From reactive to resilient
Posted on May 4, 2016
Blog by Eve Poole, Know Yourself, Be Yourself, Look After Yourself facilitator and lecturer at Ashridge Business School
Resilience as a core leadership skill is all the rage at the moment, probably because we're all running on empty, particularly in the social sector. When I facilitate workshops with Clore Social Leadership, I use a timeline exercise with the Fellows and short course participants. Using a piece of A3 paper, we draw our leadership career as a timeline, with highs and lows either side of a line across the page. Highs are personal bests, and lows are when we have really struggled. We usually focus it on strengths, necessary conditions, triggers, and career trends. But perhaps it is most powerfully a reminder of our extraordinary resilience. On the page, those lows invariably turn once again into highs, and the story behind this transformation is the one I want to focus on. What have you learned about your own patterns of resilience from how you have bounced back in the past? Are there ways you could cushion yourself better next time?

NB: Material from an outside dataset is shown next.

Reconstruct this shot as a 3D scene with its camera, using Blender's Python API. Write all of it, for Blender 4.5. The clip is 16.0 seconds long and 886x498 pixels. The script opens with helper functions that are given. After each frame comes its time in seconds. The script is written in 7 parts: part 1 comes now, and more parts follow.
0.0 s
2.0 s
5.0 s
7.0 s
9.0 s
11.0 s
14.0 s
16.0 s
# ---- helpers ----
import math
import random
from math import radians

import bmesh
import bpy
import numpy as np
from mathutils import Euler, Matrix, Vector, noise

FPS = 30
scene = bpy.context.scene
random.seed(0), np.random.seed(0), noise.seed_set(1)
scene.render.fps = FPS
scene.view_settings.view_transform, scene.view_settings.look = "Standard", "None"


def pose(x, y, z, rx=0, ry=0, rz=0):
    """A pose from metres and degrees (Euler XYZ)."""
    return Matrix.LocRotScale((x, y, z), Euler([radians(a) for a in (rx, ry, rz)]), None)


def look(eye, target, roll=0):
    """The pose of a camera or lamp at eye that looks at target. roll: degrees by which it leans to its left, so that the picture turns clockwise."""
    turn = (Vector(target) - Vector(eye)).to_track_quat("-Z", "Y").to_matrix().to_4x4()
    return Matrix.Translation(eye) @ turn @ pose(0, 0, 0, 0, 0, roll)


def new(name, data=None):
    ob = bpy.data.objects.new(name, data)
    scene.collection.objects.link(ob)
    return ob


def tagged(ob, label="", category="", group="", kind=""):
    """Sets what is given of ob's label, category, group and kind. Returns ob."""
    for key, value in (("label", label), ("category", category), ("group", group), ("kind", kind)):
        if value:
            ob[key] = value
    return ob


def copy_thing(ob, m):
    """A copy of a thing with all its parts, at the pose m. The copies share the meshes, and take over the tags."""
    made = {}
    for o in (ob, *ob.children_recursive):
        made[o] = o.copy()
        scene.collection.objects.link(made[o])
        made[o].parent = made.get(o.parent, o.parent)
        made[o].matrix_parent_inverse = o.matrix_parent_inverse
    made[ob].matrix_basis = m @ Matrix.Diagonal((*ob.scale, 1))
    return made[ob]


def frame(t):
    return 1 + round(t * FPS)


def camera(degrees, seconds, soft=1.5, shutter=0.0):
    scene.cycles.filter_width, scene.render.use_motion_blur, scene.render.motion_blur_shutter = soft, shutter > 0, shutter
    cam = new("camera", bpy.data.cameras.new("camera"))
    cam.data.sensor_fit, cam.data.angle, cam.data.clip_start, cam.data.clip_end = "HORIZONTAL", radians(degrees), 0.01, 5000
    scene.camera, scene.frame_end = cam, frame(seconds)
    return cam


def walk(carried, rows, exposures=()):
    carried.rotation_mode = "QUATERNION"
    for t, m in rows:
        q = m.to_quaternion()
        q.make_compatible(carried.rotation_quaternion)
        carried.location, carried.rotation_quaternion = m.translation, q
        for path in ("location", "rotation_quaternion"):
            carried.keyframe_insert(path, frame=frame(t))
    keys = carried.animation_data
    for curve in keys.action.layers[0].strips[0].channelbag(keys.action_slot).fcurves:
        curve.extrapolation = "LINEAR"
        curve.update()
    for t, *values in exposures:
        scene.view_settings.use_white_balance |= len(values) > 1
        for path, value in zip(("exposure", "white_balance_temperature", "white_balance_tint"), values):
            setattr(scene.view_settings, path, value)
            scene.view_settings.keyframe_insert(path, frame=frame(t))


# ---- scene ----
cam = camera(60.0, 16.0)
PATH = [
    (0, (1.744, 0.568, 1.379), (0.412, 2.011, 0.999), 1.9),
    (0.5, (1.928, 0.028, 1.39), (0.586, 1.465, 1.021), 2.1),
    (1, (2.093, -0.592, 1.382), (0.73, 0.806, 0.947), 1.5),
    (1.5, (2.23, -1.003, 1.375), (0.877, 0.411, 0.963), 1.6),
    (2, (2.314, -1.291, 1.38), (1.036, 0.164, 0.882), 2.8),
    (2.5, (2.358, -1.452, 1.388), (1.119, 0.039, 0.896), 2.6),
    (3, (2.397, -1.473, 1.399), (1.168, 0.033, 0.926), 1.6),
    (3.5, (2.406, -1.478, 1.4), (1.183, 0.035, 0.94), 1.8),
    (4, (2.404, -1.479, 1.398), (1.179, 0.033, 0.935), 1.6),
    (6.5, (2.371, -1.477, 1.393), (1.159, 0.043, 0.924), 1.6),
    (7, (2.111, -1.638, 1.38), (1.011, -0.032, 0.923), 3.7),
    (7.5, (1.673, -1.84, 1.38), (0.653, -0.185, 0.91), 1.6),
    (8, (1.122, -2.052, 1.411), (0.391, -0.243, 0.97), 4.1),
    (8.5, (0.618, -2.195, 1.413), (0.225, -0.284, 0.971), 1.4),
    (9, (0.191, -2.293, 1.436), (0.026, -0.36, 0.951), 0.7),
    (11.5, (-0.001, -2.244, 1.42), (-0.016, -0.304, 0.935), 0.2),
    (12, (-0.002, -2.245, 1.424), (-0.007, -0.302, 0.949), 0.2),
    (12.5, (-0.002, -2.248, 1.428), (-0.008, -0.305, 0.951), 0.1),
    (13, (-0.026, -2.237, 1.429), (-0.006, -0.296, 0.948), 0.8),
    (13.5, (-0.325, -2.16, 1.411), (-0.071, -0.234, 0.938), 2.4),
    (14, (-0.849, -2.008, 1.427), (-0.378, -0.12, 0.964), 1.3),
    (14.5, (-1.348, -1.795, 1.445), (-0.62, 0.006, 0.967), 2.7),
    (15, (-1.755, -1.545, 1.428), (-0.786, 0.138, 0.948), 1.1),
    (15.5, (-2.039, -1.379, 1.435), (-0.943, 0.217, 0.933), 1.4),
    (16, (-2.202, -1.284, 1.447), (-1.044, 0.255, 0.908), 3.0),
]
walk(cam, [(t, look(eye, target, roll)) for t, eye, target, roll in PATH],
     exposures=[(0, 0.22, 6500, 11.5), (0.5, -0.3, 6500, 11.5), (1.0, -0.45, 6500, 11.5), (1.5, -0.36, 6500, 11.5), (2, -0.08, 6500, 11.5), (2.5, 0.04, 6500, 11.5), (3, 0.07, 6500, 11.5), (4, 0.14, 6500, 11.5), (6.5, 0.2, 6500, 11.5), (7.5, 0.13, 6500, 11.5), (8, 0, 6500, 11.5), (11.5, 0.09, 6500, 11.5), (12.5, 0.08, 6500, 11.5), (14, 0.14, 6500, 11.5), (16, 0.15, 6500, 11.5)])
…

We all suffer from set-backs. The neuroscientists Kevin Ochsner at Columbia and James Gross at Stanford University have shown that teaching people to reframe stimuli, changes how they experience and react to them. You can train emotional regulation, first by controlling attention to emotionally evocative stimuli, then by cognitively changing their meaning. In the jargon, this is to force a switch from the cortical and subcortical emotion-generative systems to the prefrontal and cingulate control systems. What?! Maria Konnikova explains it this way:
(1) Change the situation to force perspective – if you can’t hang up, stand up; if you can’t walk away, suggest a walk with the person who has upset you. Call for a comfort break just to give yourself time to regroup. Distance yourself physically and in time if possible (‘go home and sleep on it’), but otherwise use mental distancing by hovering above yourself and watching the action through a camera lens. Imagine how an onlooker would describe the scene and ask yourself what you’ll think about this in hindsight.

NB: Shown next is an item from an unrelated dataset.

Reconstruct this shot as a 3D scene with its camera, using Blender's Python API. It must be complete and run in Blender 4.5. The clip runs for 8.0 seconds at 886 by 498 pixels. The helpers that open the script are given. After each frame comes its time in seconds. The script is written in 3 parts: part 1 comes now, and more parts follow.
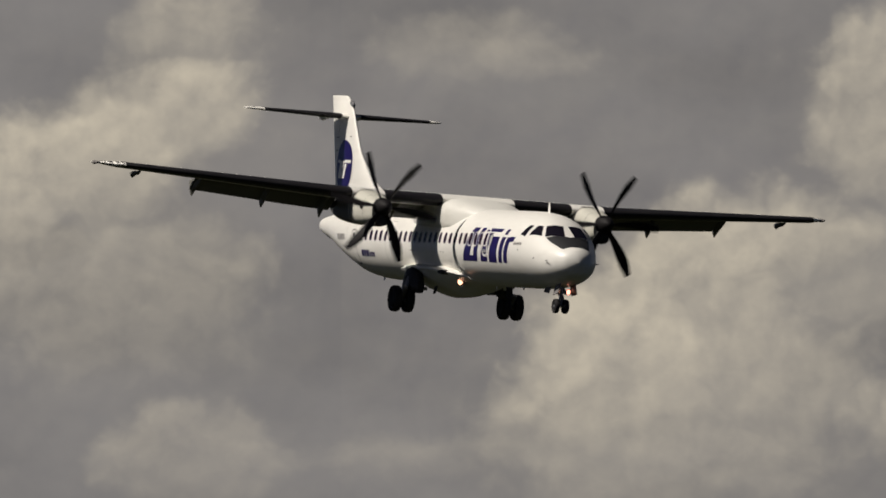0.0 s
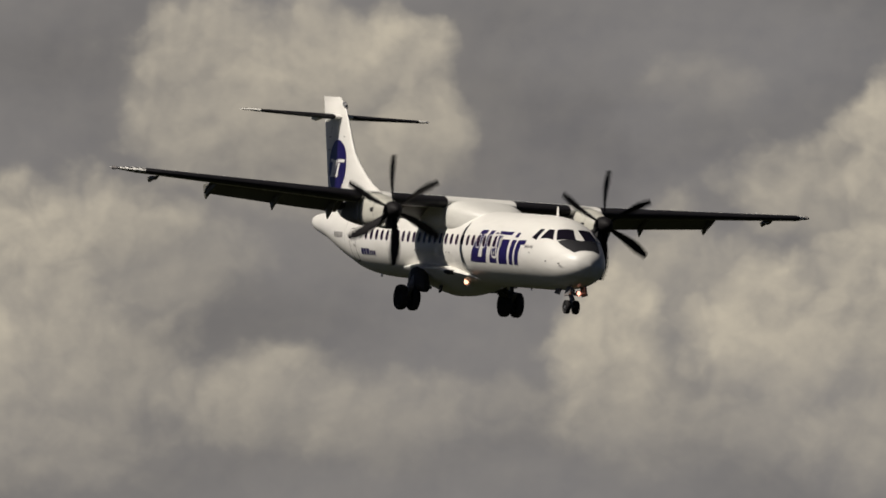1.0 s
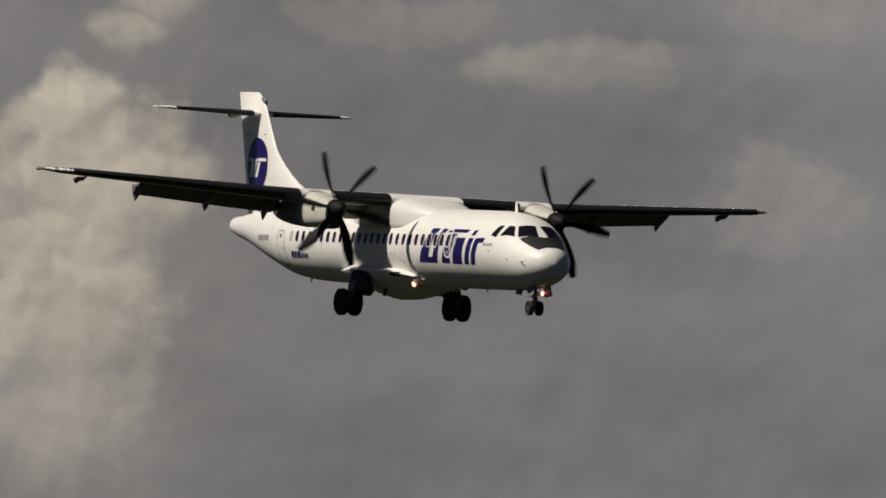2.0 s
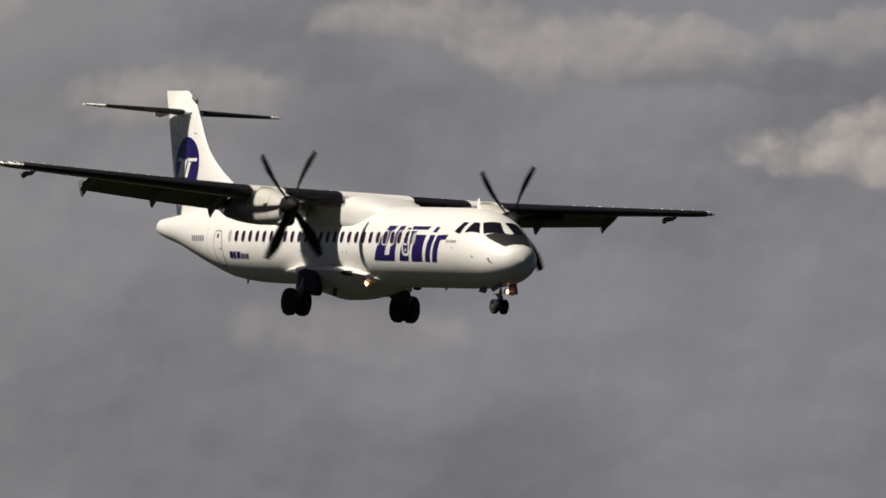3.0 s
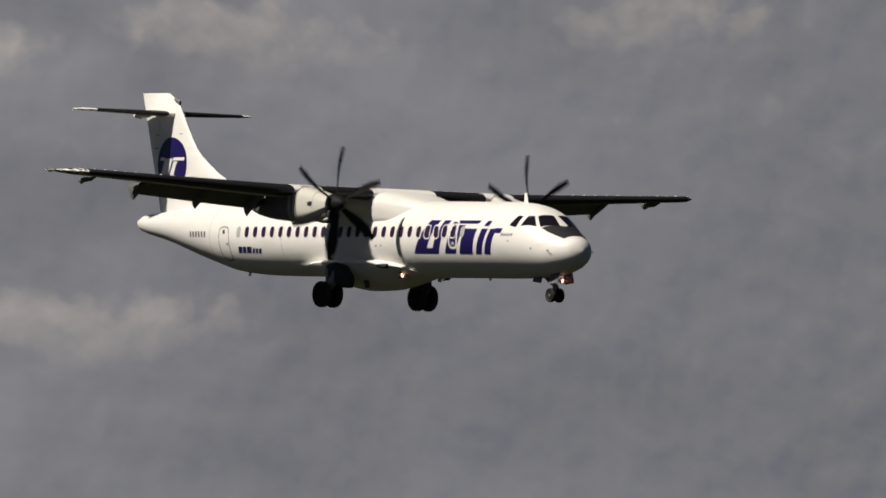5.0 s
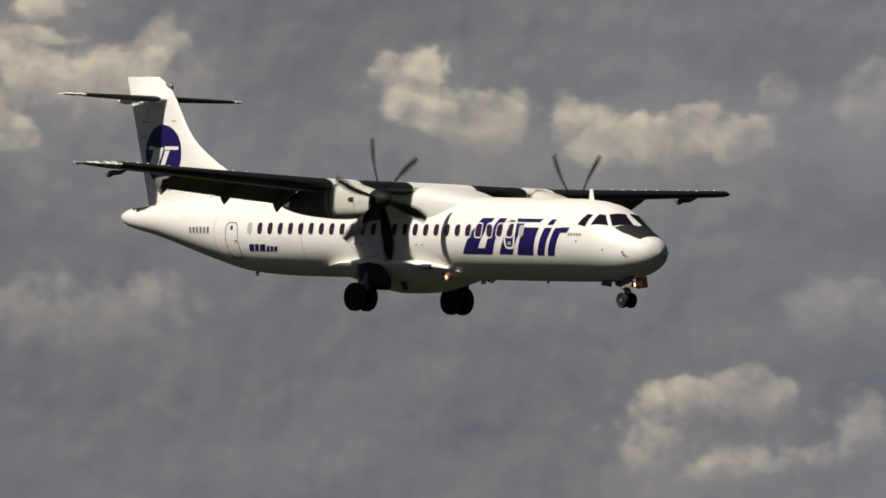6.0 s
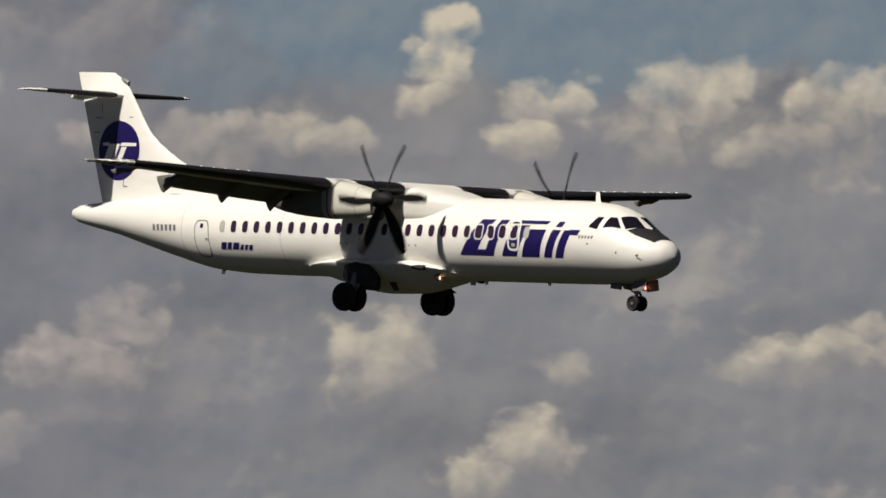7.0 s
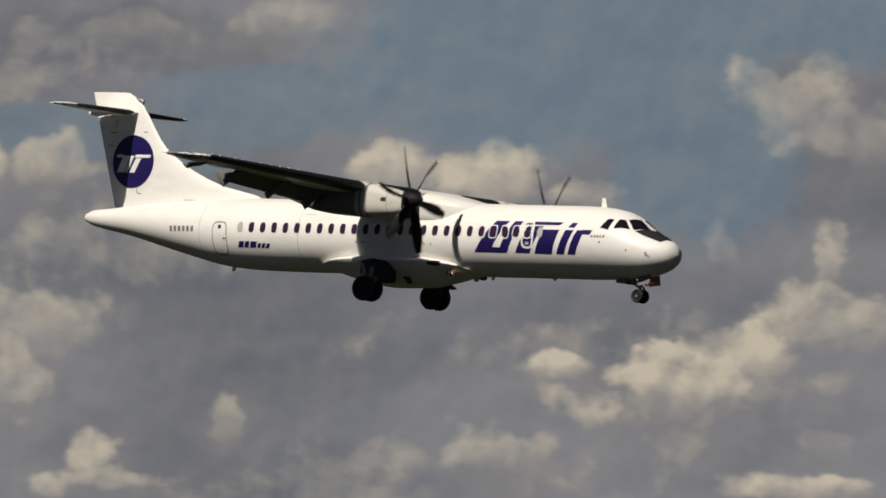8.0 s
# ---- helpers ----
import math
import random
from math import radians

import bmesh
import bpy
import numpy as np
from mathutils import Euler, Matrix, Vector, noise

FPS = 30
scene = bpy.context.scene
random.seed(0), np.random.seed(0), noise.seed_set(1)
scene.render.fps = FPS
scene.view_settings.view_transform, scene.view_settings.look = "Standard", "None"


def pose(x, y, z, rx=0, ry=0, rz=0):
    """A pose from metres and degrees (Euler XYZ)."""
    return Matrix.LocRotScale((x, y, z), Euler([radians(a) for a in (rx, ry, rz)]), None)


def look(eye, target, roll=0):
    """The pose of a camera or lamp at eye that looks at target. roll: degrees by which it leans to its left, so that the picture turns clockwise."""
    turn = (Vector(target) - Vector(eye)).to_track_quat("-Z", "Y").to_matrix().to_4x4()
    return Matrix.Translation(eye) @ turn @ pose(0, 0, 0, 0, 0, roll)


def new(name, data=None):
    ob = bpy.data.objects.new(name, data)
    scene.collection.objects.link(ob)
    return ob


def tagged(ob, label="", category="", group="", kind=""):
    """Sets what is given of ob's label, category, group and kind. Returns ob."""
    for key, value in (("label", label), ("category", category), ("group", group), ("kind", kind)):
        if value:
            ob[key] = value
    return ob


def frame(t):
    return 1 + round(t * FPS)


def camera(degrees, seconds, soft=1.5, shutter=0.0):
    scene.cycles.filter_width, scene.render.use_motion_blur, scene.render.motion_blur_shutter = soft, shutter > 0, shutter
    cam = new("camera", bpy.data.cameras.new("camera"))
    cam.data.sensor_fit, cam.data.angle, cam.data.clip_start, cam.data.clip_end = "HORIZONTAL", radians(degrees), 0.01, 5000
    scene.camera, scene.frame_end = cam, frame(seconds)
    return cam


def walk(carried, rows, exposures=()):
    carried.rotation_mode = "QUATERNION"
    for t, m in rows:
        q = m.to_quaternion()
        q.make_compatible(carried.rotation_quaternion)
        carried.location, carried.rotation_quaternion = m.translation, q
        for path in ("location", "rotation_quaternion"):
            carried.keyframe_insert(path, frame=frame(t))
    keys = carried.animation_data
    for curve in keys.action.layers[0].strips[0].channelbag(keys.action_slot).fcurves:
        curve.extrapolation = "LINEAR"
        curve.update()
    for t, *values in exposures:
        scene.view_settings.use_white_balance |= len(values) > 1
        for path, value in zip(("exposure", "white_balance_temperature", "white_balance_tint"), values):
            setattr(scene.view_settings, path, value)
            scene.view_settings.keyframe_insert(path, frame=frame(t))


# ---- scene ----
FOV = 3.3625
cam = camera(FOV, 8.0, soft=1.7, shutter=0.09)

# seconds, bearing of the view (degrees clockwise from north = +y), elevation
PAN = [
    (0.0, -15.043, 3.450),
    (0.5, -13.765, 3.427),
    (1.0, -12.439, 3.403),
    (1.5, -10.972, 3.372),
    (2.0, -9.304, 3.357),
    (2.2, -8.609, 3.359),
    (3.5, -4.085, 3.256),
    (4.0, -2.126, 3.229),
    (5.3, 3.619, 3.159),
    (5.5, 4.520, 3.157),
    (6.0, 6.981, 3.133),
    (6.5, 9.688, 3.109),
    (7.0, 12.468, 3.085),
    (7.5, 15.337, 3.065),
    (8.0, 18.290, 3.045),
]


def gaze(bearing, up):
    b, e = radians(bearing), radians(up)
    return Vector((math.sin(b) * math.cos(e), math.cos(b) * math.cos(e), math.sin(e)))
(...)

(2) Reframe what has happened – force yourself to look for an upside, because this will in effect remove captaincy from your amygdala and return it to your rational brain. This will in turn start calming you down, and give you access to a wider range of options in how best to respond.
You can practice these skills by applying them around you whenever you notice that powerful emotions are kidnapping your colleagues. Rescue them by creating distance, then by reframing the situation for them: if Pollyanna was coaching you, what silver lining would she see in this situation? But remember, you've done this before, and you can do it again: you have already proved your resilience, and this too will pass.